Diodorus Siculus notes that the Celtiberian Spaniards, to manufacture swords and other weapons, stopped the iron (according to their ancient custom) making it into sheets, and hiding them in the ground, where the weaker parts were consumed over time, and from the most purified they made very fine swords, and from the less pure the other pieces of armor, so the swords came out so strong that no shield, helmet, or loriga could resist them. And Suidas notes that although the Romans in the war of Hannibal, reduced to a better measure, and form the swords, leaving those they used in old times, imitating the Spaniards; however, they did not achieve the purification of the iron, nor the goodness, nor the art in the tempering, and manufacture, in which the Spaniards exceedingly surpassed the other Nations. It is therefore recognized that in the manufacture, in the measure, in the perfection, and in the skill, nobody equaled the Spaniards, because the weapon sword is more ancient, and more proper to Spain and of greater esteem, and dignity, than in the other Kingdoms, and Provinces.

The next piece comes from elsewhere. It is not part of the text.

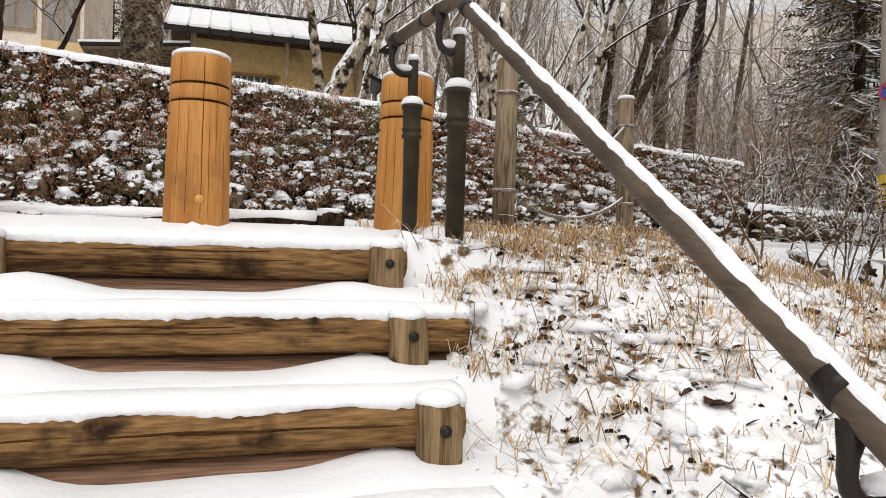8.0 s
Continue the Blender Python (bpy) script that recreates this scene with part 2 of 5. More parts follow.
M_PLASTER = mat("ochre_plaster", (0.265, 0.172, 0.068), (0.385, 0.268, 0.118), 1.6, 0.9, 0.3, fine=20, patch=((0.21, 0.14, 0.06), 1.3, 0.60))
M_TIMBER = mat("dark_timber", (0.030, 0.020, 0.013), (0.10, 0.068, 0.042), 5, 0.85, 0.4, stretch=(1, 6, 6))
M_BEAM = mat("worn_timber", (0.22, 0.150, 0.085), (0.43, 0.325, 0.21), 5, 0.85, 0.4, stretch=(4, 4, 0.8))
M_GLASS = mat("window_glass", (0.030, 0.040, 0.045), (0.09, 0.11, 0.12), 1.5, 0.12, 0.0)
M_FRAME = mat("brown_window_wood", (0.085, 0.043, 0.016), (0.22, 0.125, 0.052), 5, 0.85, 0.4, stretch=(1, 4, 4))
# tan-grey panes with soft upright streaks
M_TANPANE = mat("tan_grey_glass", (0.17, 0.15, 0.13), (0.36, 0.32, 0.28), 1.5, 0.25, 0.0, stretch=(3, 3, 0.3))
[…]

From all this it is concluded, that Sword is named with different voices (according to various languages) and it is the instrument, and weapon of the highest dignity, of the highest nobility, of the highest symbol, and of the highest esteem. Then its science, and its exercise should be speculated, known, and exercised by every Prince, by every noble, by every Soldier, and by every man of reputation, who girds a sword, in peace, or in war.